Task statement: For this exercise, repeat all of the material verbatim apart from its images.

Given data:
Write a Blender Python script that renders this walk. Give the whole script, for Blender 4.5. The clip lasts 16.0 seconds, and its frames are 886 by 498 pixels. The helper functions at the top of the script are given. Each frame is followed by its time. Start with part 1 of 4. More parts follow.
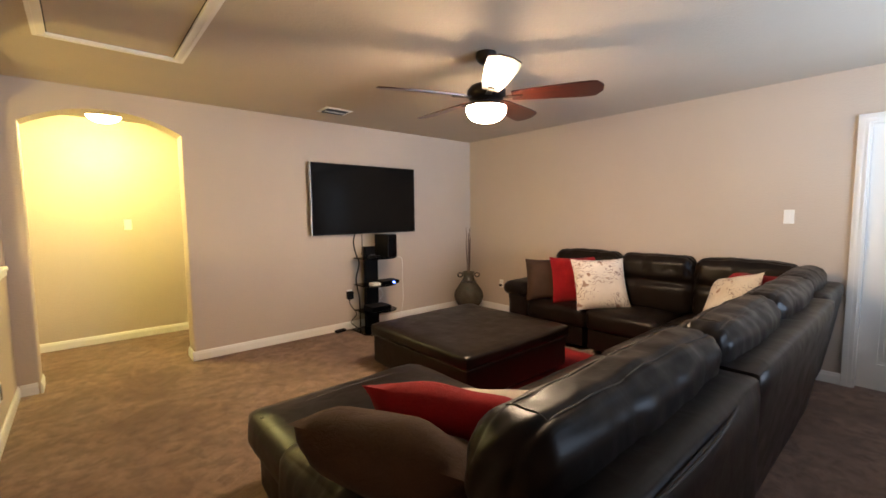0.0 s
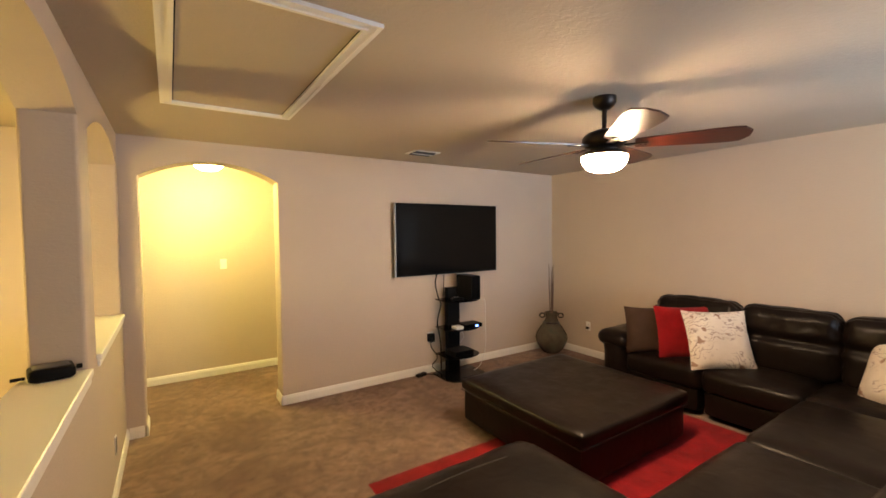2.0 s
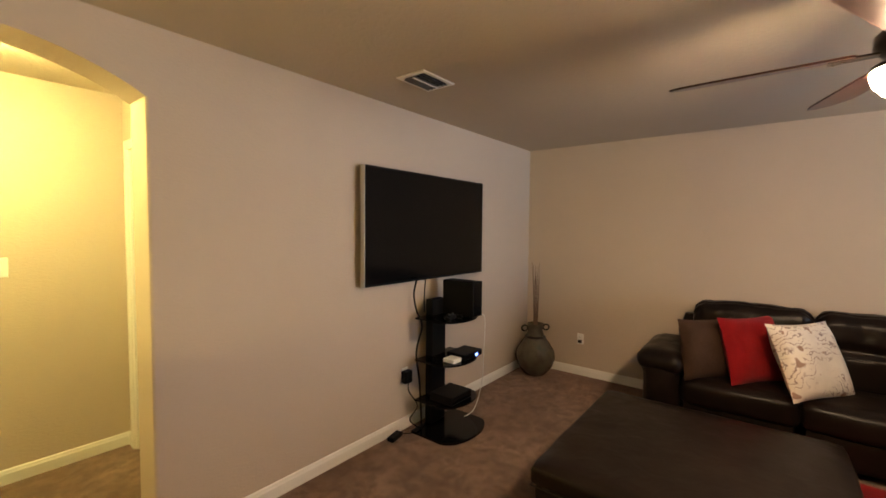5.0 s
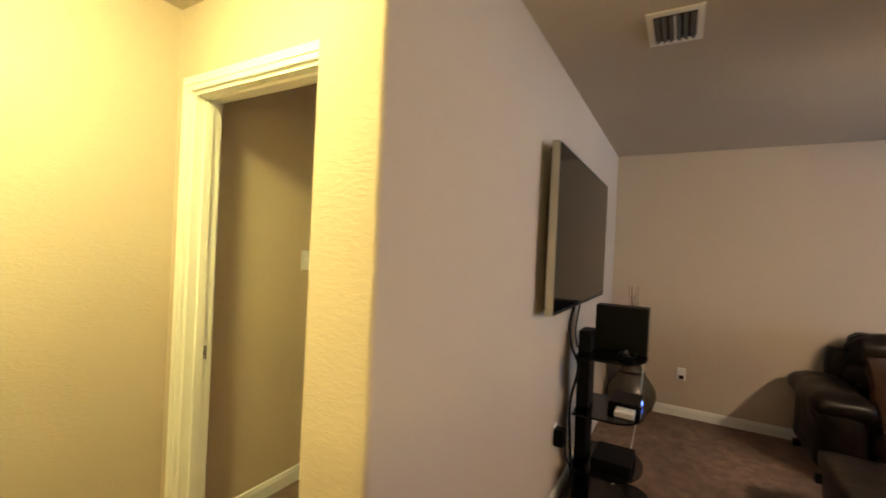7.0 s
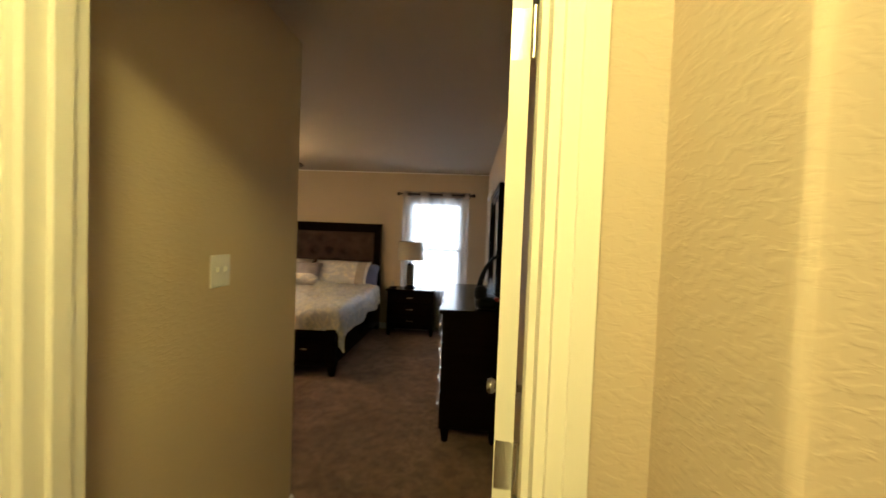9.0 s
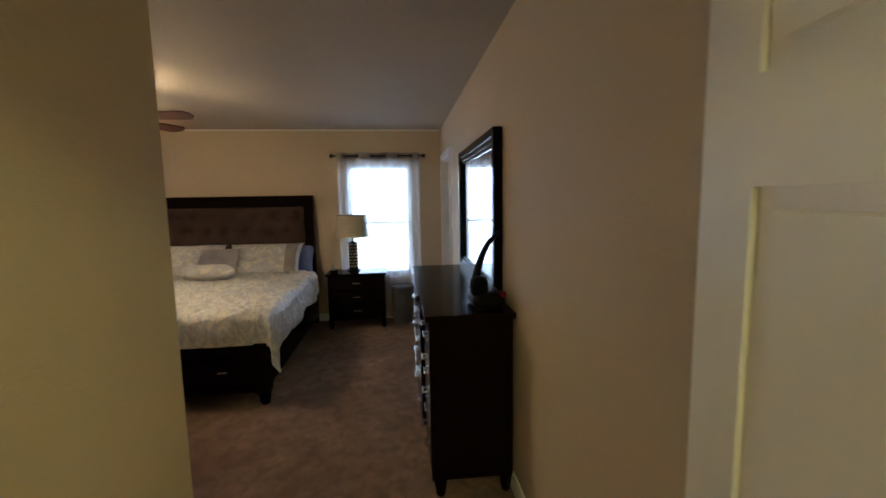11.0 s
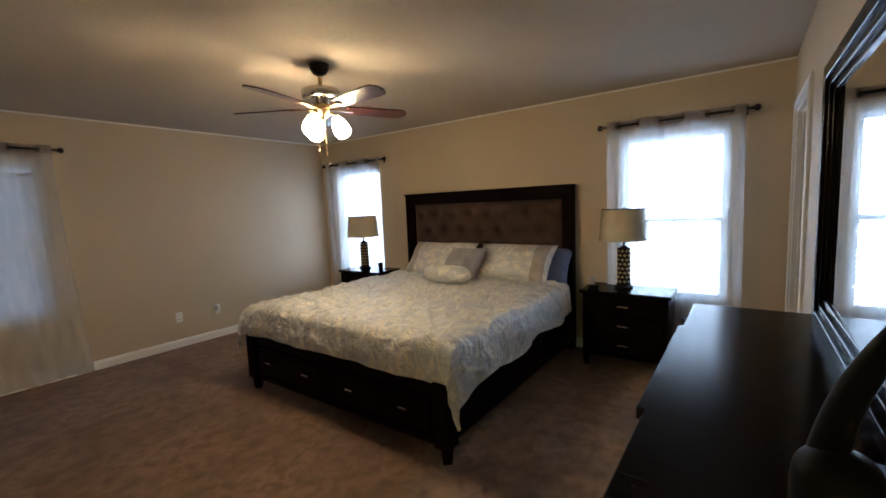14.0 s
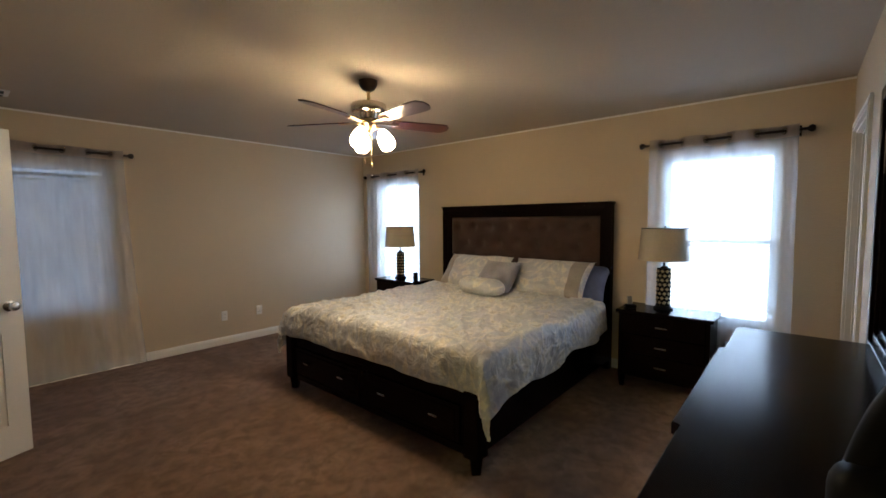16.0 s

Task result:
Write a Blender Python script that renders this walk. Give the whole script, for Blender 4.5. The clip lasts 16.0 seconds, and its frames are 886 by 498 pixels. The helper functions at the top of the script are given. Each frame is followed by its time. Start with part 1 of 4. More parts follow.
0.0 s
2.0 s
5.0 s
7.0 s
9.0 s
11.0 s
14.0 s
16.0 s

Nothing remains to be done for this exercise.